As an example, Stream Team data have been used as evidence for waterway listings on California’s 303(d) Impaired Water Bodies List as well as to establish the total maximum daily load programs that identify pollutant thresholds for local creeks.
In addition, Channelkeeper’s MPA Watch citizen monitoring program trains volunteers to monitor compliance and to observe and collect data on human uses of coastal and marine resources in Santa Barbara County’s marine protected areas.
Volunteers use standardized protocols to collect relevant data and, to date, more than 400 volunteers have noted human activity within MPAs, informed boaters and fishermen of MPA rules and boundaries, and, when necessary, reported illegal poaching.
Educating, Inspiring Future Scientists
Channelkeeper trains students from Ventura High School’s Field Studies class in water quality monitoring at sites along the Ventura River.
Ventura High students learn practical skills, such as how to calibrate water quality meters. They set up and deploy data loggers that collect continuous dissolved oxygen and temperature data.

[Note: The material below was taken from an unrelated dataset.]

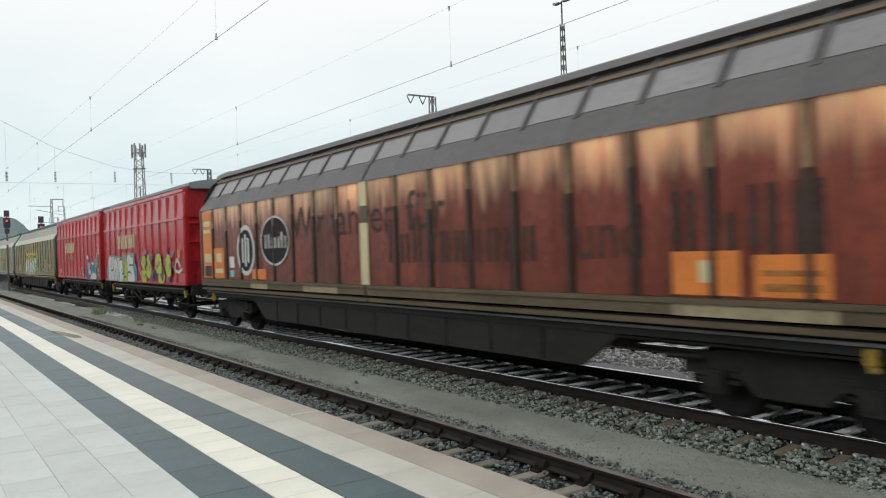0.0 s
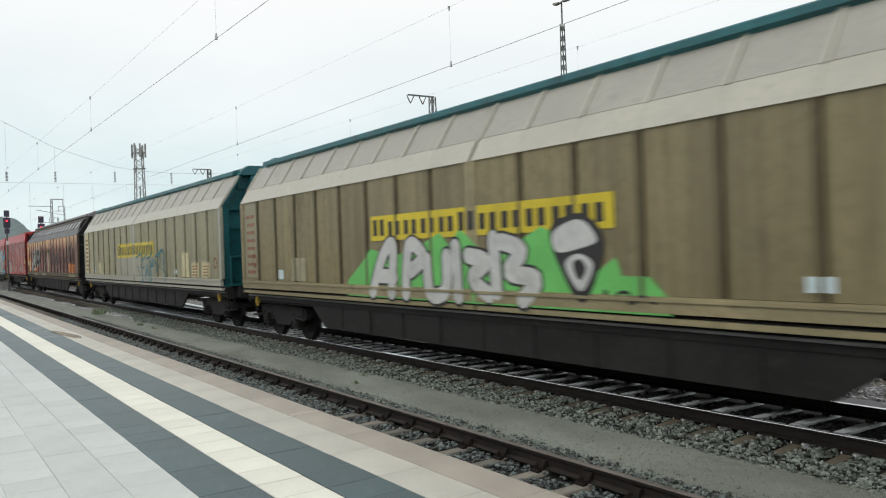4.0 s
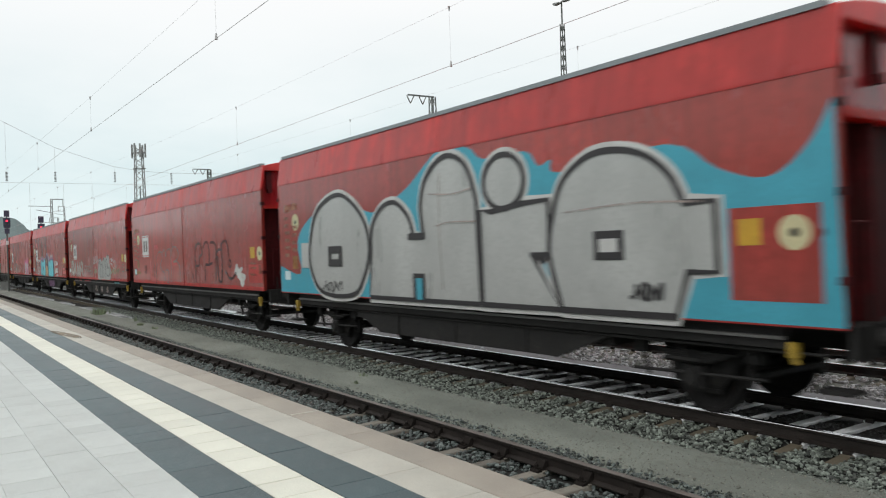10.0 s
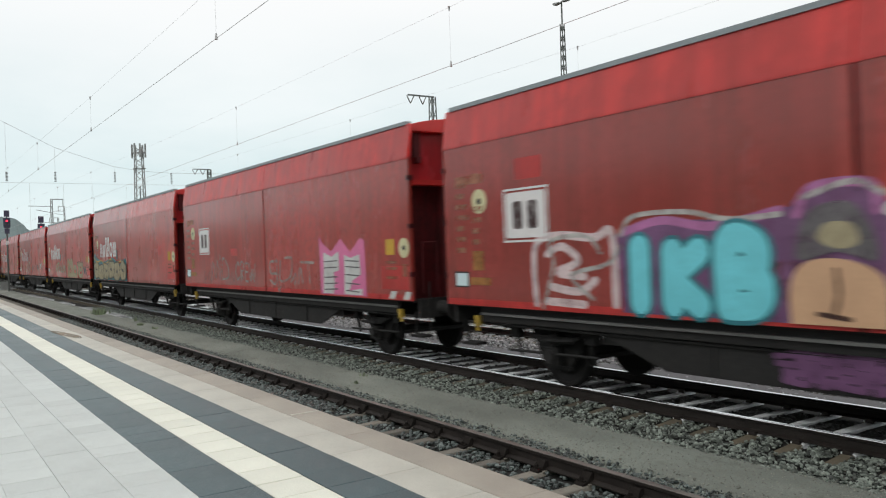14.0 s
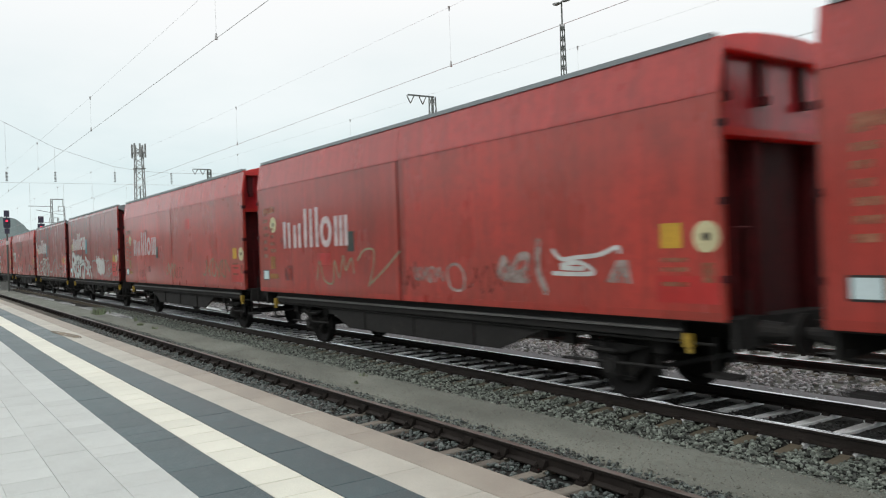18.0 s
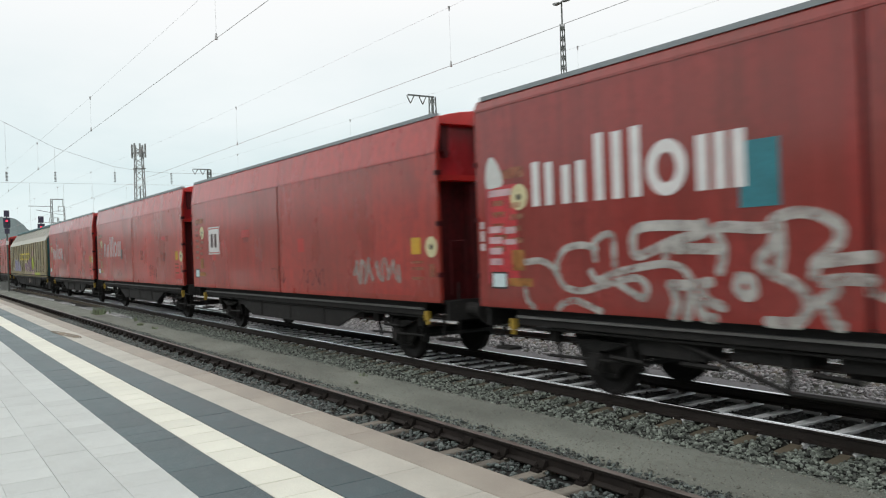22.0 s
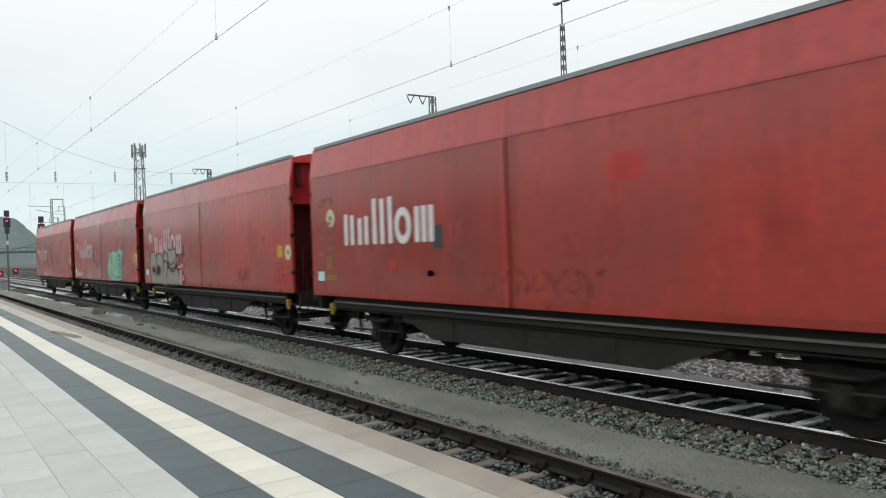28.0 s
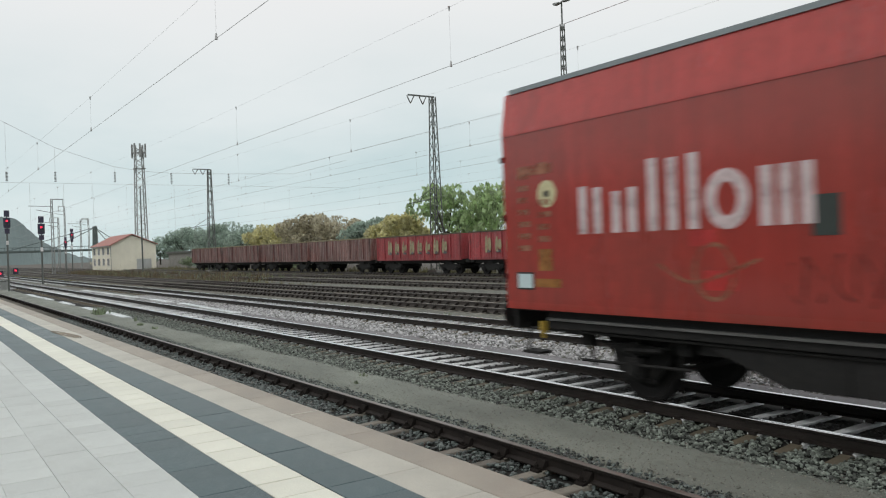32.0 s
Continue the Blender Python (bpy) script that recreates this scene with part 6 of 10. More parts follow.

They are also learning about the parameters of their data collection for dissolved oxygen, pH, conductivity, turbidity, bacteria and flow rate insights. Following in-the-field data collection, the students analyze the data to see if the different sites meet the water quality objectives for the Ventura River.
Scientific monitoring is integral to Channelkeeper’s efforts to protect and restore the Santa Barbara Channel and its watersheds. By supporting its environmental advocacy with quantitative measurements and by connecting the community to local and global threats to water quality, scientific monitoring informs the organization’s clean water work.
It is helping Santa Barbara Channelkeeper clean up pollution hot spots, champion stronger policies that better protect local water resources, educate the community, and stop illegal discharges into the Santa Barbara Channel and its tributaries.
— Laura Sanchez is Santa Barbara Channelkeeper’s communications director.